1.) Two-Face, 2018, Ceramic, 12"x12"x12" 2.) Big Head, Spring 2019, Ceramic, 3'x2.5'x3' 3.) Cow Head for Coral, Spring 2019, Ceramic, 1.5'x1'x1'
Horses
1.) Prance, 2019, Ceramic with horse hair tail 6"x4"x7" 2.)Bow, 2019, Ceramic with horse hair tail, 6"x4"x7"
CSArts (Madison, Wisconsin)
"Much like Community Supported Agriculture programs, in which shareholders invest in a local farm and receive shares of fruits and vegetables, CSArt Madison asks shareholders to invest directly in the arts community with a ‘buy local’ mentality. Participating artists—selected by the ALL Curatorial Board through an open call process—each receive a stipend to create 61 “shares” for the program (50 for shareholders, nine for the other participating artists, one to keep, and one for ALL's permanent collection).

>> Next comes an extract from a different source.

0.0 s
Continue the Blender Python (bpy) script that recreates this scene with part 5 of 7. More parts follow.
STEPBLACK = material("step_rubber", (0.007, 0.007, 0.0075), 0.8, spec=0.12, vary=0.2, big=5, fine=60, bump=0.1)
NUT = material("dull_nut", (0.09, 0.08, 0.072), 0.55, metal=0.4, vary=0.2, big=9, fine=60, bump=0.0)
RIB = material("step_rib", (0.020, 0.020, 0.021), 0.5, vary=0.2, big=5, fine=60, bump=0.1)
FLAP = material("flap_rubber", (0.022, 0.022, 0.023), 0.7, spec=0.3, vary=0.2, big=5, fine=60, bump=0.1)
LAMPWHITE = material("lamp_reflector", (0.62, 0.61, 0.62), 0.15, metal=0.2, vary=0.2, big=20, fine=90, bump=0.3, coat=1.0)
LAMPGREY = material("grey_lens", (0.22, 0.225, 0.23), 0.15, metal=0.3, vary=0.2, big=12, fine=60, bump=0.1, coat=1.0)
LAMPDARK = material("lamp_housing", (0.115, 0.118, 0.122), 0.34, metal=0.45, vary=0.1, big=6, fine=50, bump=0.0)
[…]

Interested collectors or “shareholders” purchase a share, and in return, receive one piece of locally-produced artwork from each of the ten featured artists." -Arts and Literature Laboratory, Madison, WI
As a participating artist, Emma created 61 small-scale, ceramic face jugs (no bigger than 3"x3"x3") for CSArts shareholders accompanied by the following artist's statement:
"I seek to critically examine my identity as a queer, white-identifying, gender-deviant artist as well as to play a role in the questioning and dismantling of our capitalist society and elitist art markets, which heedlessly demand and insatiably consume creative work and workers without valuing who we truly are or comprehending the wide reaching possibilities and implications of our work. With my participation in CSArts, I’m looking at how, as a white person, I’m engaging with the making of face-jugs; an art form birthed by Black potters being held as slaves in Colonial South Carolina. The art form is historically rooted in great suffering and resilience that is not my own or that or my ancestors. It is a way of making that has been changed and altered by people of all races over generations. I seek not only continue a conversation around the complexities and vexed aspects of my engagement with this work but also to begin the process of making reparations and acknowledging the creative genius of Black artists, such as Dave Drake, who brought face-jug making into the world. Profits related to my participation in CSArts, after covering the basic costs of making, will be donated to Black arts initiatives." -Emma
Whoami Project with Community Unity Arts (Madison, WI)
The Whoami Project consisted of a series of 8 workshops for middle school students in after school programs at the Goodman Community Center on Madison's East Side. The initiative was hosted by Community Unity Arts, a Madison-based art collective. CUA invited 3 Madison artists to facilitate art projects with students that explored the question: Who am I? Emma guided 8 students through the process of constructing, glazing and firing face jugs while encouraging them to explore what individual and community identity meant to them.